Design and construction

Listed Building – Grade II
- Official name: Cross Keys public house
- Designated: 19 June 1967
- Reference no.: 1356384

Website
- crosskeysinn.pub

= Cross Keys Inn, Uppermill =

Pub in Greater Manchester, England

The Cross Keys Inn is a Grade II listed public house on Running Hill Gate in Uppermill, a village in Saddleworth within the Metropolitan Borough of Oldham, Greater Manchester, England. Built in 1745 and first opened as an inn in 1763, it was formerly known as The Gravemakers. By the late 2010s it was operating as a J. W. Lees tenancy.

==History==
The inscription "MB SB 1745" on the door lintel, referring to a Michael Bottomley, is taken to mark the building's construction in 1745, and a 19th‑century addition stands to the rear. It is recorded as having first opened as an inn in 1763. The establishment was formerly known as The Gravemakers, a name linked to its earlier use as a mortuary. The 1892 Ordnance Survey map marks the building as the Cross Keys Inn.

On 19 June 1967, the Cross Keys was designated a Grade II listed building.

By the late 2010s, local newspaper reports show that the Cross Keys Inn was being operated as a J. W. Lees tenancy. In 2026 it was reported that the pub had appeared in CAMRA's Good Beer Guide 46 times across the preceding half‑century.

==Architecture==
The building is constructed of roughly finished stone and has a stone-slate roof with courses that decrease in size up the slope. It has three bays in a single row, with some parts rising to three storeys and others to two. A later extension was added behind the second and third bays. The corners are reinforced with dressed stone.
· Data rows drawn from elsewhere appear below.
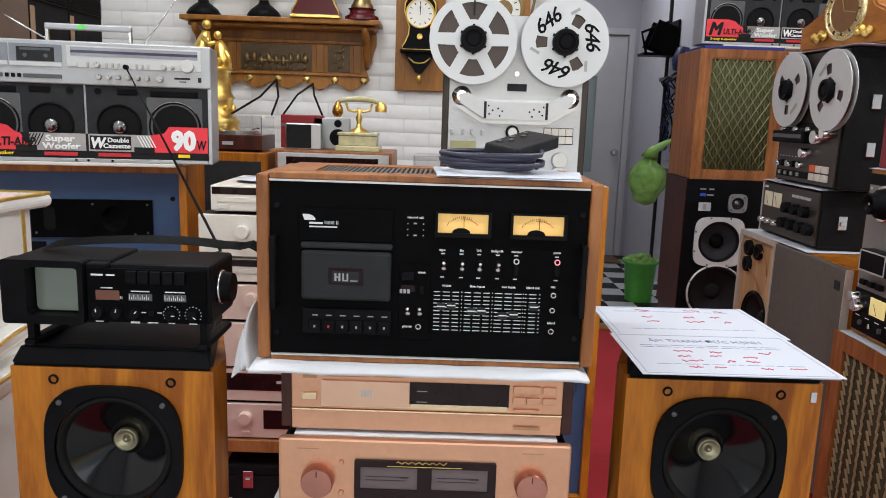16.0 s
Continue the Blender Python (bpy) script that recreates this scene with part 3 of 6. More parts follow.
for cx, cz in ((0.0247, 0.1484), (0.0530, 0.1484), (0.0803, 0.1485), (0.1086, 0.1486)):
    toggle(nk, cx, cz + PZ + 0.004, CHROME, FY)
    part("lever_slot", bx(cx - 0.0035, cx + 0.0035, FY - 0.0012, FY, cz - 0.004 + PZ, cz + 0.018 + PZ), BLACK, nk)
for x0, x1, z0, z1 in ((0.0096, 0.0954, 0.2022, 0.2414), (0.1242, 0.2109, 0.2025, 0.2417)):
    mr = part("level_meter", moved(slab([(x0, z0), (x1, z0), (x1, z1), (x0, z1)], 0.009, [[(x0 + 0.004, z0 + 0.006), (x1 - 0.005, z0 + 0.006), (x1 - 0.005, z1 - 0.003), (x0 + 0.004, z1 - 0.003)]]), at(0, FY, PZ)), BLACK, nk)
    plate(mr, "meter_scale", x0 + 0.004, x1 - 0.005, z0 + 0.006, z1 - 0.003, 0.002, AMBER, FY, PZ, 0, "amber lit scale")
    xm, zm = (x0 + x1) / 2, z0 + 0.006
    part("meter_pivot", moved(slab([(0.014 * math.cos(a), 0.008 * math.sin(a)) for a in [math.pi * k / 10 for k in range(11)]], 0.0015), at(xm - 0.003, FY - 0.002, zm + PZ)), BLACK, mr)
    part("meter_needle", bx(xm + 0.0004, xm + 0.0012, FY - 0.0042, FY - 0.0036, zm + 0.006 + PZ, zm + 0.026 + PZ), BLACK, mr)
    part("scale_arc", tube([(xm + 0.03 * math.sin(a), FY - 0.0028, zm - 0.006 + 0.028 * math.cos(a) + PZ) for a in [radians(-8 + 7 * k) for k in range(9)]], 0.0005, 4), RED, mr)
    part("scale_ticks", join(*[bx(xm + 0.03 * math.sin(a) - 0.0003, xm + 0.03 * math.sin(a) + 0.0003, FY - 0.0026, FY - 0.002, zm - 0.005 + 0.028 * math.cos(a) + PZ, zm - 0.002 + 0.028 * math.cos(a) + PZ) for a in [radians(-55 + 6 * k) for k in range(14)]]), BLACK, mr)
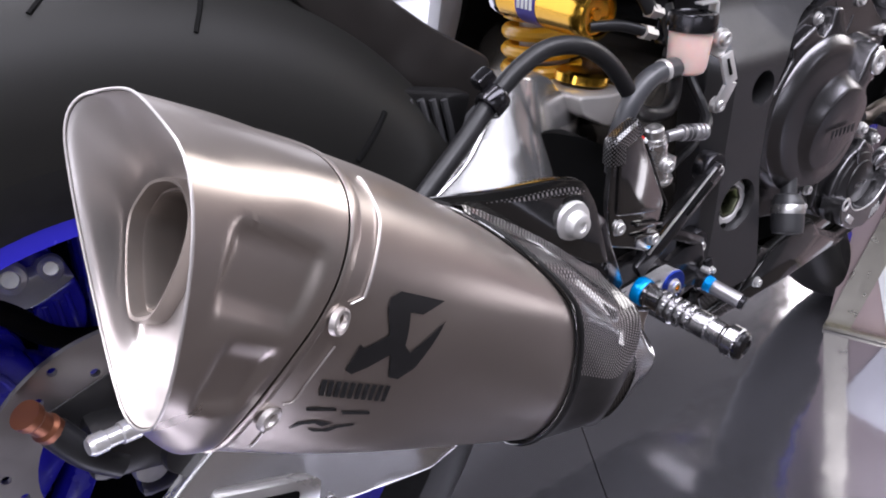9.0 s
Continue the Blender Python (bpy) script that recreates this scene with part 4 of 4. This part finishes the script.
for x, z in ((-0.118, 0.650), (-0.123, 0.632)):
    part("feed_nut", lathe((x, -0.150, z), (1, 0, -0.3), [(0.0070, -0.006), (0.0070, 0.004), (0.005, 0.006), (0.005, 0.012)], 6), STEEL, bike)
part("inner_bracket", beam((-0.20, -0.10, 0.700), (-0.09, -0.14, 0.655), 0.022, 0.012, 0.003), BLACK, bike)
part("linkage_block", plate(rounded([(-0.178, 0.578), (-0.135, 0.572), (-0.105, 0.572), (-0.100, 0.545), (-0.135, 0.540), (-0.172, 0.558)], 0.006), -0.128, -0.06, bevel=0.005, seg=3), mat("grey_linkage_casting", (0.50, 0.48, 0.46), 0.38, metal=0.6), bike, "grey cast linkage block")
part("preload_ring", lathe((-0.132, -0.085, 0.580), (0.15, 0.0, 1), [(0.020, -0.006), (0.0265, -0.005), (0.0265, 0.003), (0.022, 0.006), (0.016, 0.006)], 32), GOLD, spring)
part("gearbox_back", plate(rounded([(-0.125, 0.43), (-0.02, 0.42), (-0.02, 0.60), (-0.10, 0.59), (-0.13, 0.54)], 0.02), -0.148, 0.10, bevel=0.012, seg=4), BROWNCASE, bike)
# Added near-black block closes a bright gap and paints the shade there.
part("linkage_shade_block", plate(rounded([(-0.112, 0.335), (-0.116, 0.425), (-0.02, 0.425), (0.02, 0.40), (0.02, 0.310), (-0.06, 0.310)], 0.012), -0.062, -0.020, bevel=0.006), VOID, bike, "near-black block added in place of the shaded linkage")

# ---- silencer ----
AX, UP, OUT = Vector((0.8091, 0.3097, -0.4995)), Vector((0.4665, 0.1785, 0.8663)), Vector((0.3574, -0.9339, 0.0))
ORI = Vector((-0.60, -0.33, 0.64))


def S(v, u, s):
    return ORI + OUT * v + UP * u + AX * s


def ring(ctrl, s=None, k=3):
    return chaikin([S(*(c if len(c) == 3 else (*c, s))) for c in ctrl], k)


OUTLET = [(-0.0272, 0.0473, -0.0600), (-0.0117, 0.0586, -0.0499), (0.0291, 0.0551, -0.0706), (0.0682, 0.0357, -0.0756), (0.0615, -0.0424, -0.0580), (0.0323, -0.0582, -0.0442), (0.0110, -0.0415, -0.0415), (-0.0203, 0.0157, -0.0513)]
MIDCAP = [(-0.0364, 0.0494, -0.0259), (-0.0028, 0.0609, -0.0216), (0.0520, 0.0524, -0.0295), (0.0702, 0.0235, -0.0331), (0.0597, -0.0426, -0.0305), (0.0341, -0.0736, -0.0257), (0.0029, -0.0415, -0.0236), (-0.0320, 0.0132, -0.0252)]
SEAM = [(-0.0432, 0.0533, 0.0005), (-0.0064, 0.0593, 0.0097), (0.0598, 0.0540, 0.0), (0.0772, 0.0140, -0.0050), (0.0575, -0.0380, -0.0100), (0.0308, -0.0790, -0.0060), (-0.0068, -0.0443, -0.0030), (-0.0381, 0.0101, -0.0018)]
MID = [(-0.0383, 0.0499, 0.0919), (0.0, 0.0589, 0.0946), (0.0711, 0.0439, 0.0919), (0.0860, 0.0054, 0.0897), (0.0658, -0.0447, 0.0908), (0.0405, -0.0892, 0.0921), (0.0049, -0.0519, 0.0893), (-0.0348, 0.0073, 0.0904)]
COLLAR = [(-0.0270, 0.0482, 0.1629), (0.0316, 0.0516, 0.1474), (0.0773, 0.0286, 0.1867), (0.0900, 0.0047, 0.2269), (0.0788, -0.0646, 0.2814), (0.0353, -0.1116, 0.3168), (0.0108, -0.0767, 0.2707), (-0.0307, -0.0072, 0.1876)]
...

In the first bay there is a 20th-century window with a doorway beside it. The third bay contains a blocked former doorway with a shaped stone surround, next to a later doorway with a plain surround. The ground floor has sets of four and two‑part stone‑framed windows, the smaller set missing its central support. The upper floor has similar four and five‑part windows, some retaining old leaded glass. Three chimney stacks stand along the roof ridge. At the rear there are further two, three and four‑part windows of the same type, along with another doorway framed in shaped stone.

The interior features exposed beams throughout, and the public bar includes a range and a stone‑paved floor.